Given this hypothesis, many sample proportions are possible.
However, some outcomes are extremely unlikely or almost impossible. If we do find an outcome that’s almost impossible given some hypothesis, then the hypothesis was probably wrong: we conclude that the population proportion wasn’t x after all.
So that’s how we draw population conclusions based on sample outcomes. Basically all statistical tests follow this line of reasoning. The basic question for now is: what’s the probability of finding 2 successes in a sample of 10 if the population proportion is 0.5?
Binomial Test Assumptions
First off, we need to assume independent observations. This basically means that the answer given by any respondent must be independent of the answer given by any other respondent. This assumption (required by almost all statistical tests) has been met by our data.
Binomial Distribution – Formula
If 50% of some population knows my brand and I ask 10 people, then my sample could hold anything between 0 and 10 successes. Each of these 11 possible outcomes and their associated probabilities are an example of a binomial distribution, which is defined as
- is the number of trials (sample size);
- is the number of successes;
- is the probability of success for a single trial or the (hypothesized) population proportion.
where factorial.indicates a
For practical purposes, we get our probabilities straight from Google Sheets (it uses the aforementioned formula under the hood but it doesn’t bother us with it).
Binomial Distribution – Chart
Right, so we got the probabilities for our 11 possible outcomes (0 through 10 successes) and visualized them below.
If a population proportion is 0.5 and we sample 10 observations, the most likely outcome is 5 successes: P(B = 5) ≈ 0.24. Either 4 or 6 successes are also likely outcomes (P ≈ 0.2 for each).
The probability of finding 2 or fewer successes -like we did- is 0.055. This is our one-sided p-value.
Now, very low or very high numbers of successes are both unlikely outcomes and should both cast doubt on our null hypothesis. We therefore take into account the p-value for the opposite outcome -8 or more successes- which is another 0.055. Like so, we find a 2-sided p-value of 0.11. If we would draw 1,000 samples instead of just 1, then some 11% of those should result in 2(-) or 8(+) successes when the population proportion is 0.5. Our sample outcome should occur in a reasonable percentage of samples. And since 11% is not very unlikely, our sample does not refute our hypothesis that 50% of our population knows our brand.

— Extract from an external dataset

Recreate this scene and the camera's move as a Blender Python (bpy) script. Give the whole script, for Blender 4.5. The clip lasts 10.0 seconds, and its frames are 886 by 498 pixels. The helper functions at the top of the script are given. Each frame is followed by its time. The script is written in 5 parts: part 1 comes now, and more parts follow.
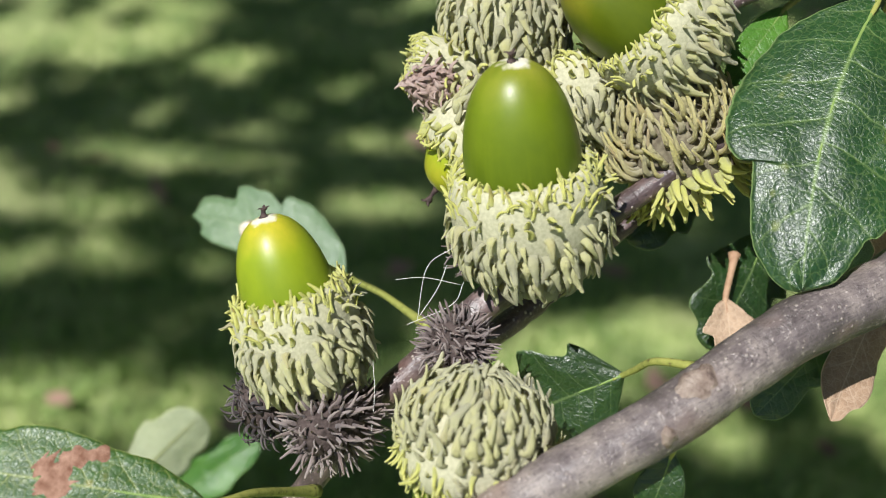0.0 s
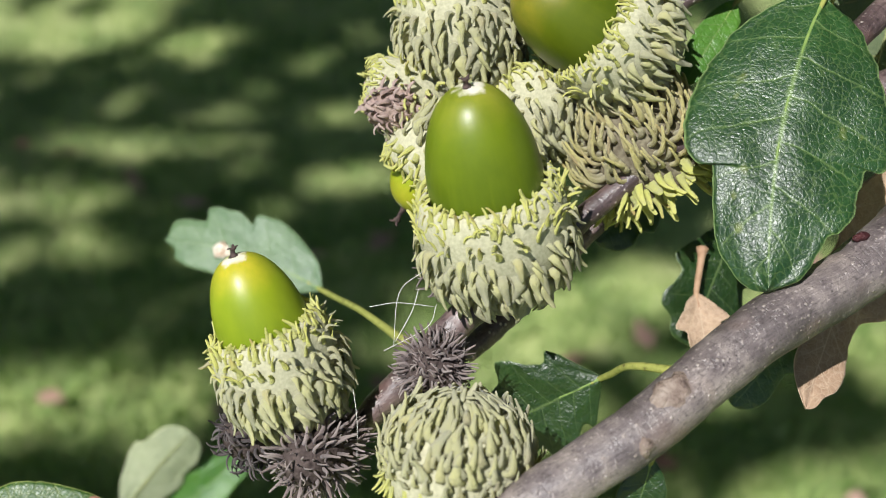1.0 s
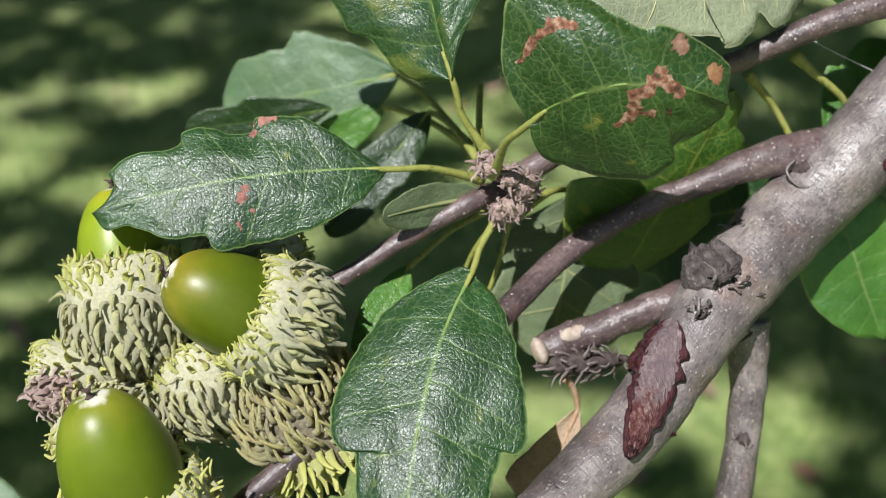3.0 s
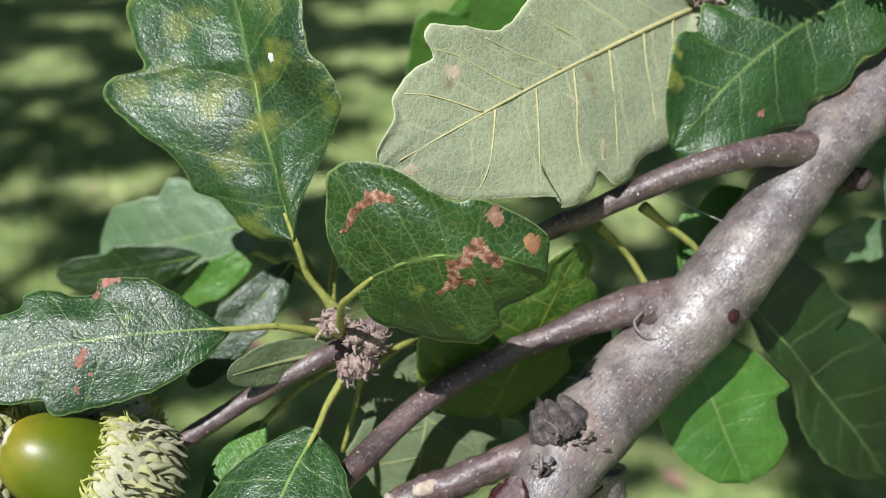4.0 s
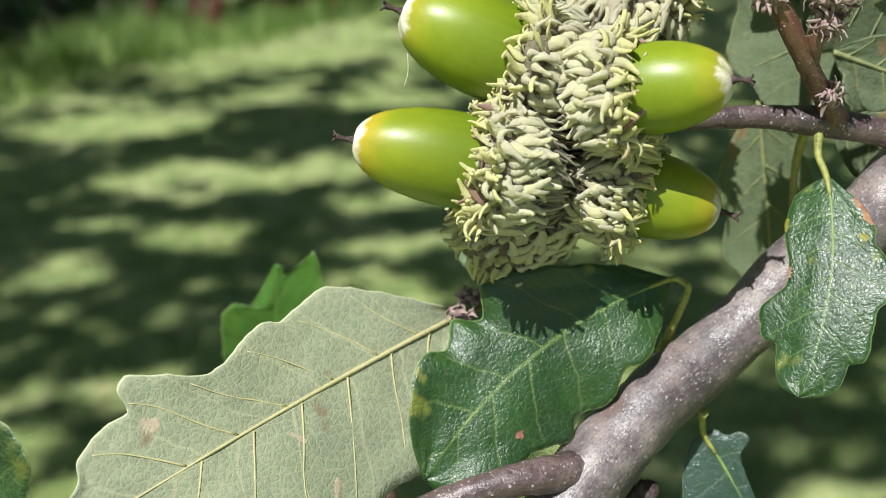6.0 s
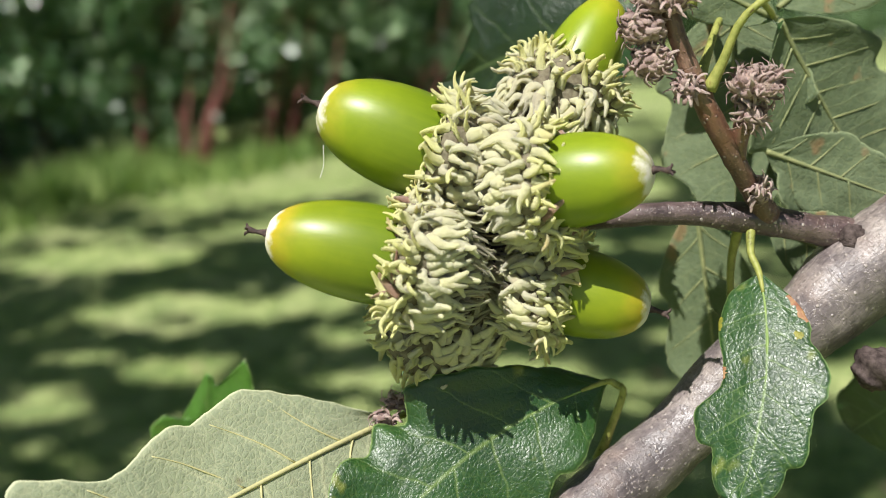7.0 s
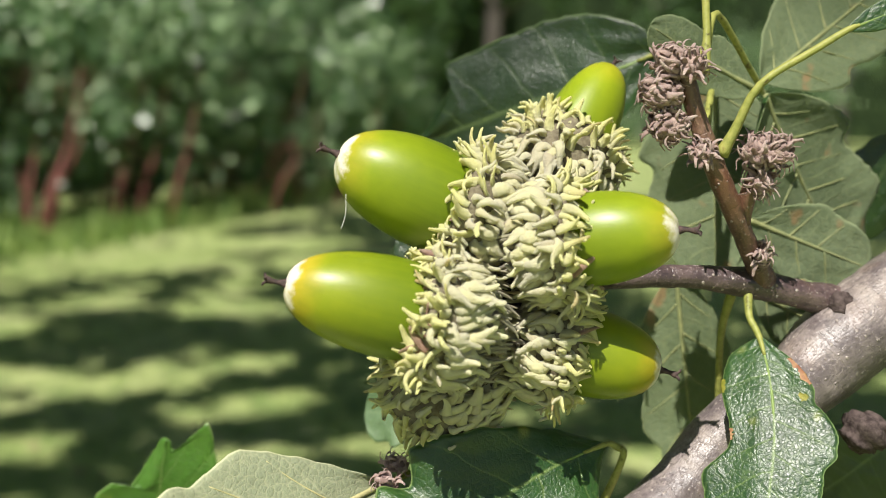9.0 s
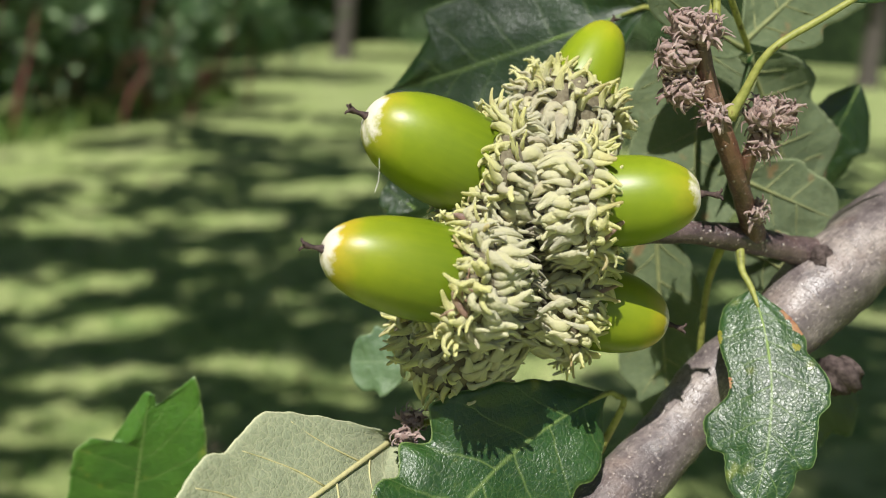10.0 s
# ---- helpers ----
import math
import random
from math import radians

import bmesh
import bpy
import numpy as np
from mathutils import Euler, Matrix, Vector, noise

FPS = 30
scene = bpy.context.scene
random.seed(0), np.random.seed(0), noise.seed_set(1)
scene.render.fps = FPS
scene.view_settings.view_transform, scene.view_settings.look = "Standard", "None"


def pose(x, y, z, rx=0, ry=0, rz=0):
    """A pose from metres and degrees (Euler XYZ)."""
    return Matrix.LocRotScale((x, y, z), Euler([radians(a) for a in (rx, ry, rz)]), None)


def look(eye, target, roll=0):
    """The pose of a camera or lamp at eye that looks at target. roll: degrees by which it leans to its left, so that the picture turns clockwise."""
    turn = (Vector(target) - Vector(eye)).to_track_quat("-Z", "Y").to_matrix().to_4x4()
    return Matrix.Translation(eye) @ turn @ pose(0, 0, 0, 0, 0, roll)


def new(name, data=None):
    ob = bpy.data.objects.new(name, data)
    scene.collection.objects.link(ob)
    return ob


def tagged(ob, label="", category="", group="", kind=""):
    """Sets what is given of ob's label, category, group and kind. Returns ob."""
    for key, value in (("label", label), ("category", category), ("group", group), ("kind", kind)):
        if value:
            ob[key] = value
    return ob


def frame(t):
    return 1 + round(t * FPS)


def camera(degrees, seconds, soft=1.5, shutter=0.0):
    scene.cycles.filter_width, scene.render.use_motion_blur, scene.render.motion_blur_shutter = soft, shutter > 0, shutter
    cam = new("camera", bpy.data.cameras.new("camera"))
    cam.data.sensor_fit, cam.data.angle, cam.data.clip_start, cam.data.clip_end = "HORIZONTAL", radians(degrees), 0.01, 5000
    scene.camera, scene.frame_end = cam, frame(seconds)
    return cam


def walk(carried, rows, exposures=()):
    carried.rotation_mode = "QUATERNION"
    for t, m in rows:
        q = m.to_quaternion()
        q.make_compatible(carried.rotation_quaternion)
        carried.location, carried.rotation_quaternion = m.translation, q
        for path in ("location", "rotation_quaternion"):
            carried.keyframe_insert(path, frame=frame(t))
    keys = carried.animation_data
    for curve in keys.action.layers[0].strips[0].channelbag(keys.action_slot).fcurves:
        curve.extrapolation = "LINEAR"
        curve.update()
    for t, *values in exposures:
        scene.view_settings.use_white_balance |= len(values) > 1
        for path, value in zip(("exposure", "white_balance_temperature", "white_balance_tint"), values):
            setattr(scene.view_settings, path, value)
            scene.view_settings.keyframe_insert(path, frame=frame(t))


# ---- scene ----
from mathutils.bvhtree import BVHTree

cam = camera(44.85, 10.0, soft=0.95)
walk(cam, [
    (0.0, look((0.0000, -0.0000, 1.3500), (0.0085, 0.1581, 1.2278), 5.08)),
    (0.5, look((-0.0003, 0.0038, 1.3528), (0.0101, 0.1587, 1.2267), 3.20)),
    (1.0, look((0.0023, 0.0061, 1.3615), (0.0142, 0.1597, 1.2339), 1.65)),
    (1.5, look((0.0122, 0.0096, 1.3737), (0.0258, 0.1634, 1.2466), 0.44)),
    (2.0, look((0.0286, 0.0071, 1.3804), (0.0449, 0.1642, 1.2576), 0.78)),
    (2.5, look((0.0437, 0.0116, 1.3886), (0.0633, 0.1720, 1.2708), 0.83)),
    (2.7, look((0.0520, 0.0159, 1.3900), (0.0754, 0.1784, 1.2758), 1.64)),
    (3.8, look((0.0830, 0.0207, 1.4091), (0.1134, 0.1917, 1.3099), 2.25)),
    (4.0, look((0.0931, 0.0212, 1.4103), (0.1241, 0.1940, 1.3145), 2.17)),
    (4.5, look((0.1127, 0.0270, 1.4130), (0.1468, 0.2027, 1.3238), 2.04)),
    (5.0, look((0.1327, 0.0318, 1.4224), (0.1608, 0.2112, 1.3387), 0.38)),
    (5.5, look((0.1527, 0.0383, 1.4262), (0.1805, 0.2216, 1.3512), -0.30)),
    (6.0, look((0.1658, 0.0408, 1.4369), (0.1925, 0.2276, 1.3707), -1.37)),
    (6.2, look((0.1653, 0.0449, 1.4387), (0.1947, 0.2321, 1.3747), -1.25)),
    (7.3, look((0.1845, 0.0446, 1.4202), (0.2144, 0.2392, 1.3847), -1.08)),
    (7.5, look((0.1830, 0.0462, 1.4177), (0.2126, 0.2412, 1.3844), -0.89)),
    (8.0, look((0.1819, 0.0447, 1.4172), (0.2144, 0.2401, 1.3891), 0.09)),
    (8.5, look((0.1680, 0.0478, 1.4166), (0.2106, 0.2416, 1.3910), 1.33)),
    (9.0, look((0.1475, 0.0553, 1.4209), (0.2057, 0.2447, 1.3932), 1.65)),
    (9.5, look((0.1224, 0.0640, 1.4254), (0.1979, 0.2462, 1.3920), 1.92)),
    (10.0, look((0.1138, 0.0673, 1.4296), (0.1967, 0.2443, 1.3873), 2.92)),
], exposures=[(0.0, 0.31, 6150, 10), (1.0, 0.26, 6150, 10), (2.7, 0.26, 6100, 10), (4.0, 0.3, 6000, 10), (5.0, 0.43, 6000, 10), (6.2, 0.39, 6150, 10), (7.5, 0.51, 6500, 10), (8.5, 0.47, 6650, 10), (9.0, 0.48, 6650, 10), (9.5, 0.44, 6500, 10), (10.0, 0.26, 6450, 10)])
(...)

Binomial Test – Google Sheets
We ran our example in this simple Google Sheet. It’s accessible to anybody so feel free to take a look at it.
Binomial Test – SPSS
Perhaps the easiest way to run a binomial test is in SPSS – for a nice tutorial, try SPSS Binomial Test. The figure below shows the output for our current example. It obviously returns the same p-value of 0.109 as our Google Sheet.
Note that SPSS refers to p as “Exact Sig. (2-tailed)”. Is there a non exact p-value too then? Well, sort of. Let’s see how that works.
Binomial Test or Z Test?
Let’s take another look at the binomial probability distribution we saw earlier. It kinda resembles a normal distribution. Not convinced? Take a look at the binomial distribution below.
For a sample of N = 100, our binomial distribution is virtually identical to a normal distribution. This is caused by the central limit theorem. A consequence is that -for a larger sample size- a z-test for one proportion (using a standard normal distribution) will yield almost identical p-values as our binomial test (using a binomial distribution).
But why would we prefer a z-test over a binomial test?
- We can always use a 2-sided z-test. However, a binomial test is always 1-sided unless P0 = 0.5.
- A z-test allows us to compute a confidence interval for our sample proportion.
- We can easily estimate statistical power for a z-test but not for a binomial test.
- A z-test is computationally less heavy, especially for larger sample sizes.*
So when can we use a z-test instead of a binomial test? A rule of thumb is that P0*n and (1 – P0)*n must both be > 5, where P0 denotes the hypothesized population proportion and n the sample size.
So that’s about it regarding the binomial test. I hope you found this tutorial helpful. Thanks for reading!